Неприкосновенность личности? – «Доказывать необходимость ее значило бы ломиться в открытую дверь»…

Гуманность? – «Ничего нельзя иметь против гуманности к осужденным и находящимся под судом»…

Гласность? – «В то время когда мы делаем все усилия, чтобы добиться этой гласности в насущном вопросе русской жизни (о „безнравственности“ студенчества)»…

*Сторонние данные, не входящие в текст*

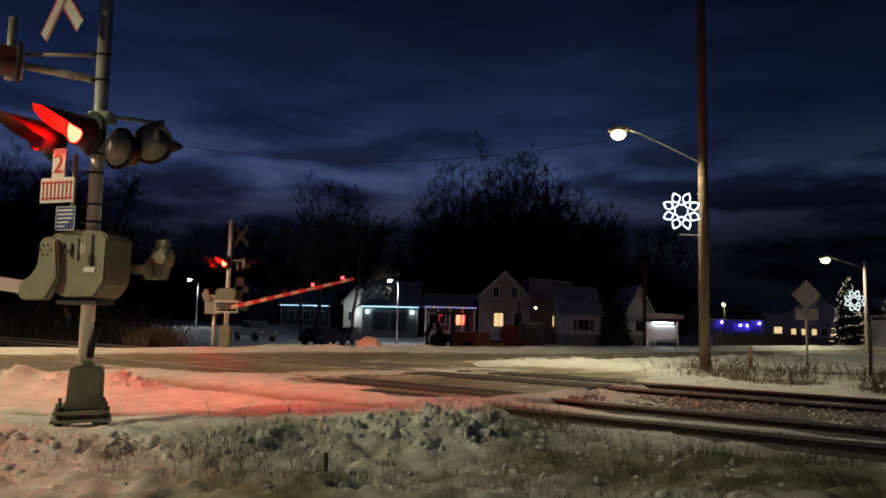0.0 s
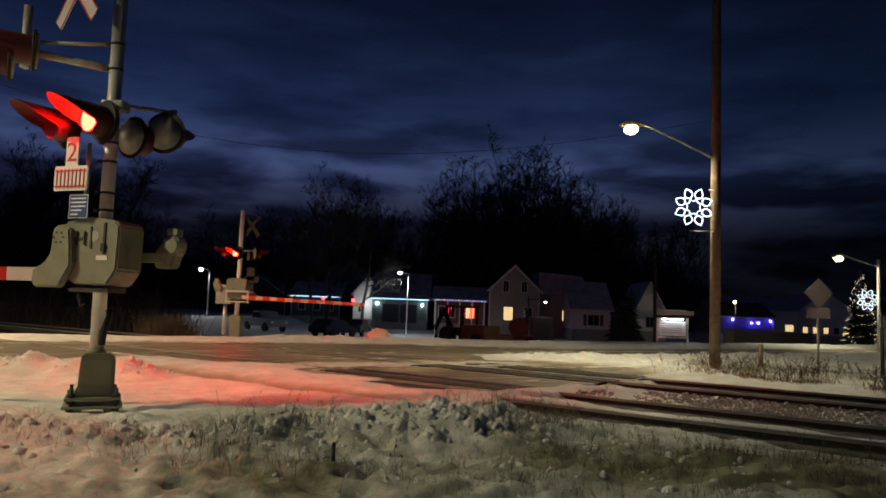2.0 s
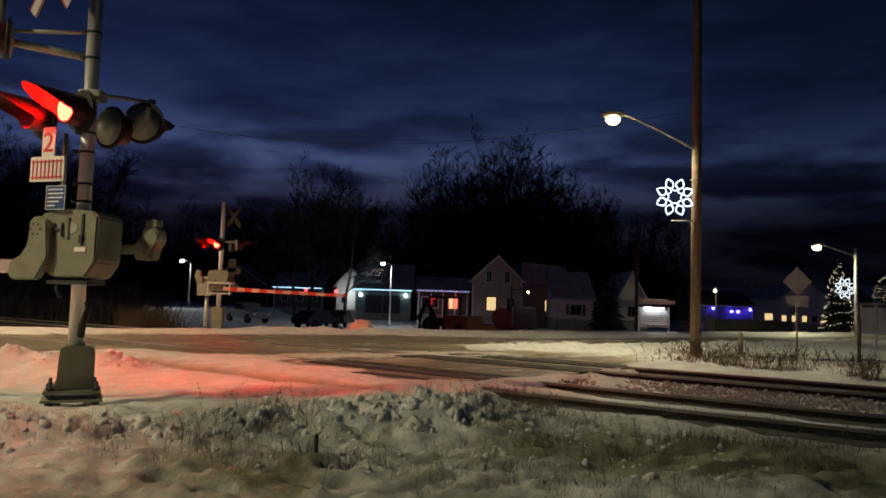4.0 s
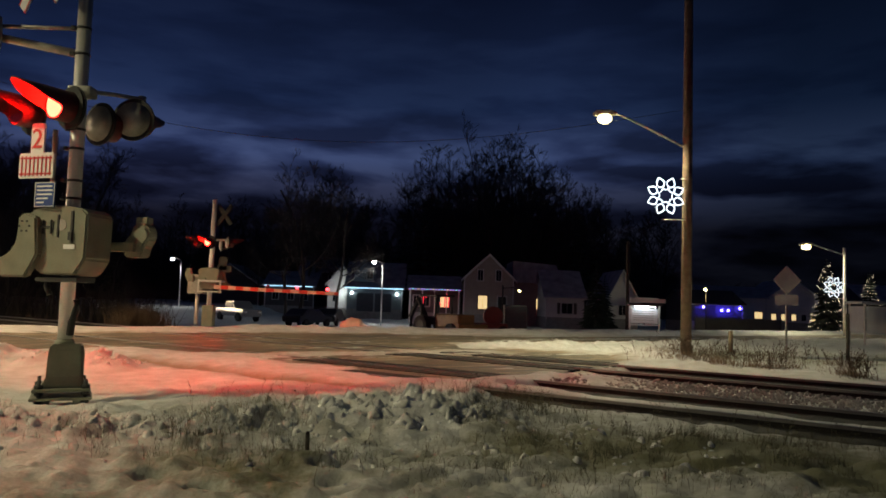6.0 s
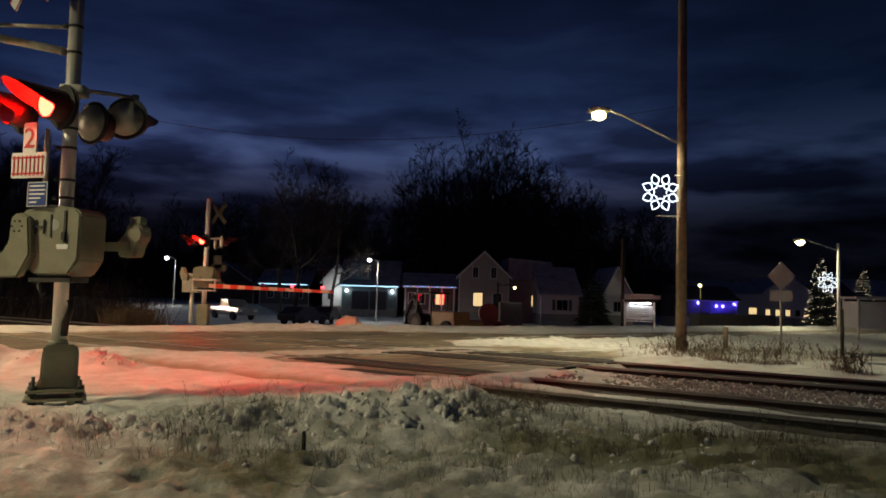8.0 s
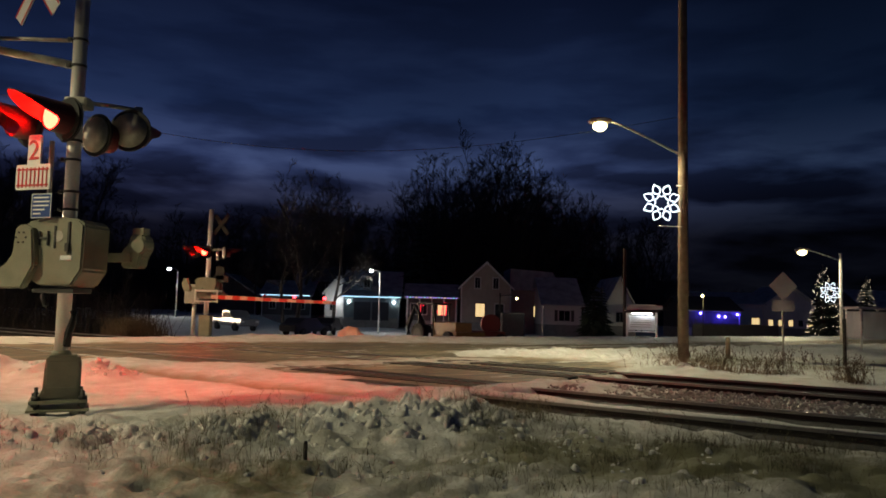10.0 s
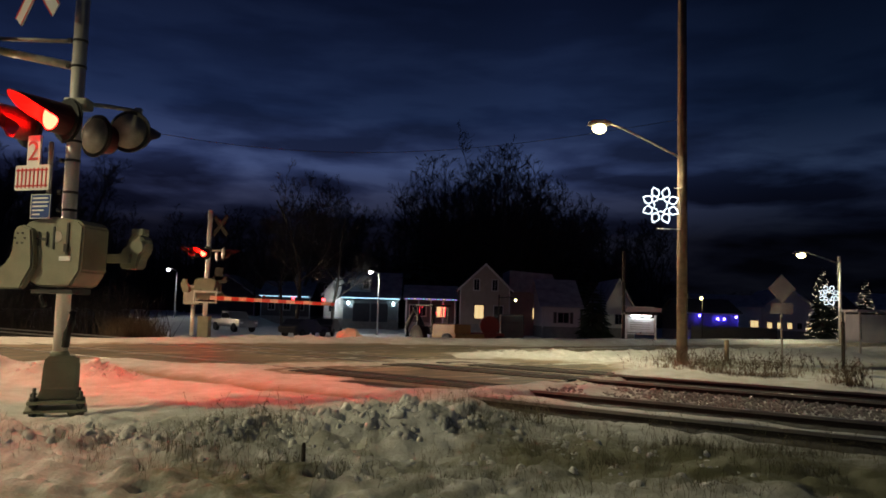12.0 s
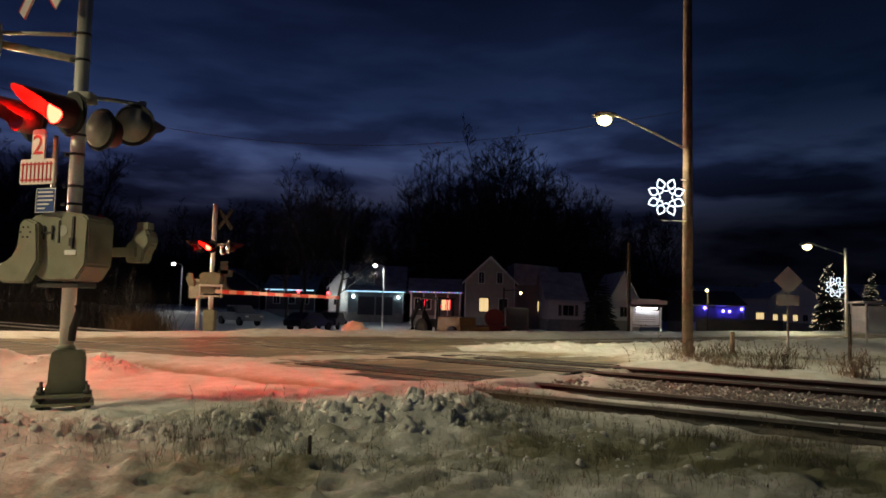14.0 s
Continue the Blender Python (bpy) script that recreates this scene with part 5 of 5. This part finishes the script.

Это все дословные цитаты из думских речей Замысловского, и эти цитаты можно бы умножить без конца. – Что толку, – говорит он себе, – обливать публично помоями нравственные ценности, – нет, эти ценности нужно растлить. Пуришкевич вместе с семинарским педагогом Образцовым на запрос о студентах и курсистках дали полную волю своему утробному воображению. Как они сладострастно чавкали, обличая распущенность молодежи, и как брызгали слюною, живописуя курсисток, которые будто бы «грудями выпирали» из аудитории профессоров. Замысловский скажет то же самое, только не в обнаженно-бытовой, а в бесстрастно-чиновничьей форме. Выйдет в своем роде почти «корректно», а на самом деле еще более гнусно.